WHAT YOU SHOULD DO = Look at the data below and print exactly the lines from its first line through the line with "0.0, 20, 0.1)"; the pictures stay out of the copy.

WORKING DATA =

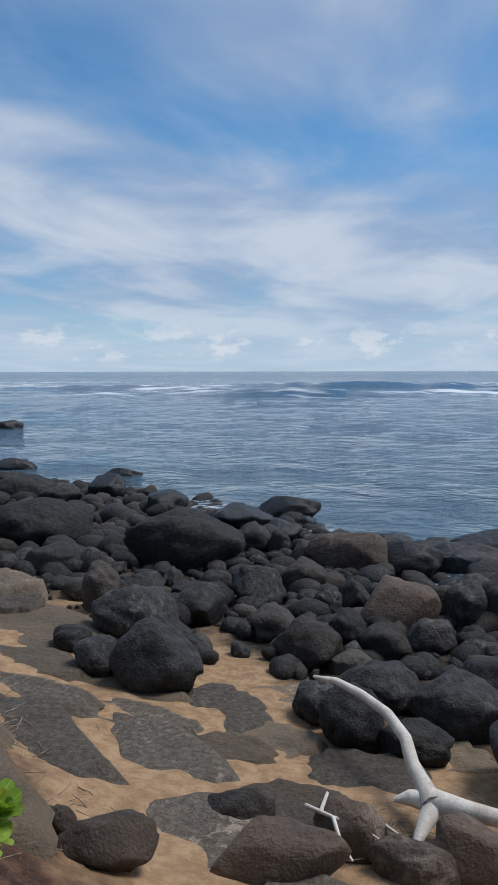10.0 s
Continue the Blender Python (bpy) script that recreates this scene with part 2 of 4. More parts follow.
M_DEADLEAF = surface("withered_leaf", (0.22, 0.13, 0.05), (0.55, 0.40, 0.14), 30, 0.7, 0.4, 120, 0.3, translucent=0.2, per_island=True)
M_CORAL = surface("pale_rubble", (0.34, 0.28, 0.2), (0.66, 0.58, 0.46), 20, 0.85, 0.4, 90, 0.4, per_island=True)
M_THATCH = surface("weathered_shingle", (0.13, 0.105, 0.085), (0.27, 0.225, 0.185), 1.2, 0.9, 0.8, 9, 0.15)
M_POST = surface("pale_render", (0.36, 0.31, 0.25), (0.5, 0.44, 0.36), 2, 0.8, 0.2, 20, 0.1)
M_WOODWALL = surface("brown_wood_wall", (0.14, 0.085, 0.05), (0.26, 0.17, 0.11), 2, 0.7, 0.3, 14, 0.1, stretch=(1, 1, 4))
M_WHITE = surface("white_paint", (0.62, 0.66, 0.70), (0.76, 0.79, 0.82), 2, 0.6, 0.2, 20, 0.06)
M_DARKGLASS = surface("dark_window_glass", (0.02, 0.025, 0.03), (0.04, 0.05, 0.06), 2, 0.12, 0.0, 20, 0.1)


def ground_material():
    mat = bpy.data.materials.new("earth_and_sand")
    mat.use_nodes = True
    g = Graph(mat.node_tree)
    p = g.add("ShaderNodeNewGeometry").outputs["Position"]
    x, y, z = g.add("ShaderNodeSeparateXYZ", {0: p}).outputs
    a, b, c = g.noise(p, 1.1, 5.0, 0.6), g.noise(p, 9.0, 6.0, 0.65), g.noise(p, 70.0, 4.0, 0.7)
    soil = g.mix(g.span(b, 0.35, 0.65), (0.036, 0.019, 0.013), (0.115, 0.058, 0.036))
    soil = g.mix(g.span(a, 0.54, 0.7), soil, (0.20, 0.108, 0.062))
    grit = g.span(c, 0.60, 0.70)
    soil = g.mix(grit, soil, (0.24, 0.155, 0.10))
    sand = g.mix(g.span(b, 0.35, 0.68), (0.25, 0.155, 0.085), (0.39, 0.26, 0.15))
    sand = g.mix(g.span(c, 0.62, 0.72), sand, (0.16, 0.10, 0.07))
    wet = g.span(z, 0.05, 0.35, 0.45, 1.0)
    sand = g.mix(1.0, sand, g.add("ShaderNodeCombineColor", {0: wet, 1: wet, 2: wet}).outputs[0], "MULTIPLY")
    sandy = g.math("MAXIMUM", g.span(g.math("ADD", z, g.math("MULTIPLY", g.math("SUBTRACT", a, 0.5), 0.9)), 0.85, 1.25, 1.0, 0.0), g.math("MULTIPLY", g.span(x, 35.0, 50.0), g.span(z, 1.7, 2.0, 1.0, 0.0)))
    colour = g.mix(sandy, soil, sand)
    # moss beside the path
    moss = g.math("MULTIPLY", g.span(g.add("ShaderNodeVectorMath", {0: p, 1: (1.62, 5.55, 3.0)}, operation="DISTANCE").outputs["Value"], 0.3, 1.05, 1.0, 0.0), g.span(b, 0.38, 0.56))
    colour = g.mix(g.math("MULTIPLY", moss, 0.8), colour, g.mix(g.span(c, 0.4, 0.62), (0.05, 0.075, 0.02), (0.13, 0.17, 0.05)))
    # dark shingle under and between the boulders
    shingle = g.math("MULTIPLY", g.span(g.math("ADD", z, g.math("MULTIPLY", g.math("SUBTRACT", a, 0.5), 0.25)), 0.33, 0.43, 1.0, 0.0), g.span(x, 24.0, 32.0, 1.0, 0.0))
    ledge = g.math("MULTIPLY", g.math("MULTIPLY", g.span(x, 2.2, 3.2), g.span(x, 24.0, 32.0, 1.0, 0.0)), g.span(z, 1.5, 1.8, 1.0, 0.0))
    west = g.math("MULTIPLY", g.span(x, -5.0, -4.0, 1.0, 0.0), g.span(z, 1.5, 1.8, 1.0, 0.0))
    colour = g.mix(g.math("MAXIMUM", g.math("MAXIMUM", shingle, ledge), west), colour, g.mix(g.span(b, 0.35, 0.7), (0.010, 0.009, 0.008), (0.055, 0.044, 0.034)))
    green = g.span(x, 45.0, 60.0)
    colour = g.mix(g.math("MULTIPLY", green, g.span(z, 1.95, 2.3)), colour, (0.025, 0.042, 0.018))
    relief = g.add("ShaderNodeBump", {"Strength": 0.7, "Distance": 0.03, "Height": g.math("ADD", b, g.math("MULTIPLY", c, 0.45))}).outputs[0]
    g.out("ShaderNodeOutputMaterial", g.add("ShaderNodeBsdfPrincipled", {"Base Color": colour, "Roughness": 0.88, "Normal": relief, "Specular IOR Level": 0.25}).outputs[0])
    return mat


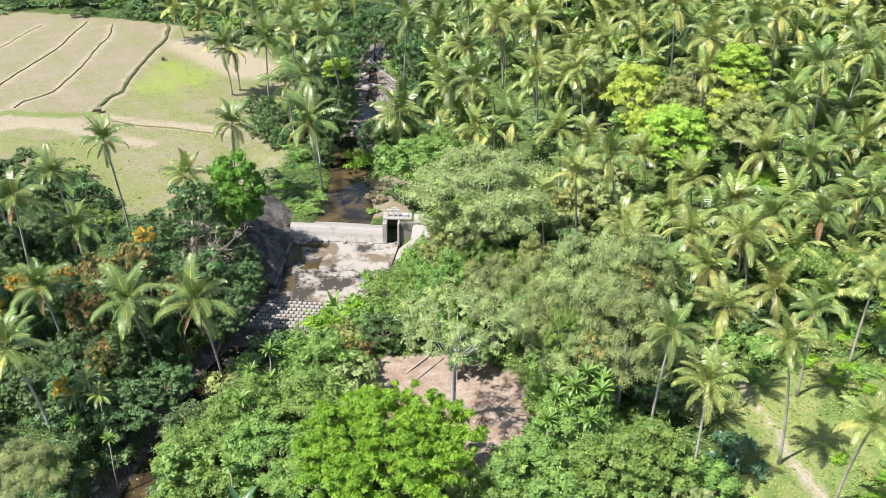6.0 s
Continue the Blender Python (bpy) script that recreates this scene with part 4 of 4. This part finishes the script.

SOLUTION =
10.0 s
Continue the Blender Python (bpy) script that recreates this scene with part 2 of 4. More parts follow.
M_DEADLEAF = surface("withered_leaf", (0.22, 0.13, 0.05), (0.55, 0.40, 0.14), 30, 0.7, 0.4, 120, 0.3, translucent=0.2, per_island=True)
M_CORAL = surface("pale_rubble", (0.34, 0.28, 0.2), (0.66, 0.58, 0.46), 20, 0.85, 0.4, 90, 0.4, per_island=True)
M_THATCH = surface("weathered_shingle", (0.13, 0.105, 0.085), (0.27, 0.225, 0.185), 1.2, 0.9, 0.8, 9, 0.15)
M_POST = surface("pale_render", (0.36, 0.31, 0.25), (0.5, 0.44, 0.36), 2, 0.8, 0.2, 20, 0.1)
M_WOODWALL = surface("brown_wood_wall", (0.14, 0.085, 0.05), (0.26, 0.17, 0.11), 2, 0.7, 0.3, 14, 0.1, stretch=(1, 1, 4))
M_WHITE = surface("white_paint", (0.62, 0.66, 0.70), (0.76, 0.79, 0.82), 2, 0.6, 0.2, 20, 0.06)
M_DARKGLASS = surface("dark_window_glass", (0.02, 0.025, 0.03), (0.04, 0.05, 0.06), 2, 0.12, 0.0, 20, 0.1)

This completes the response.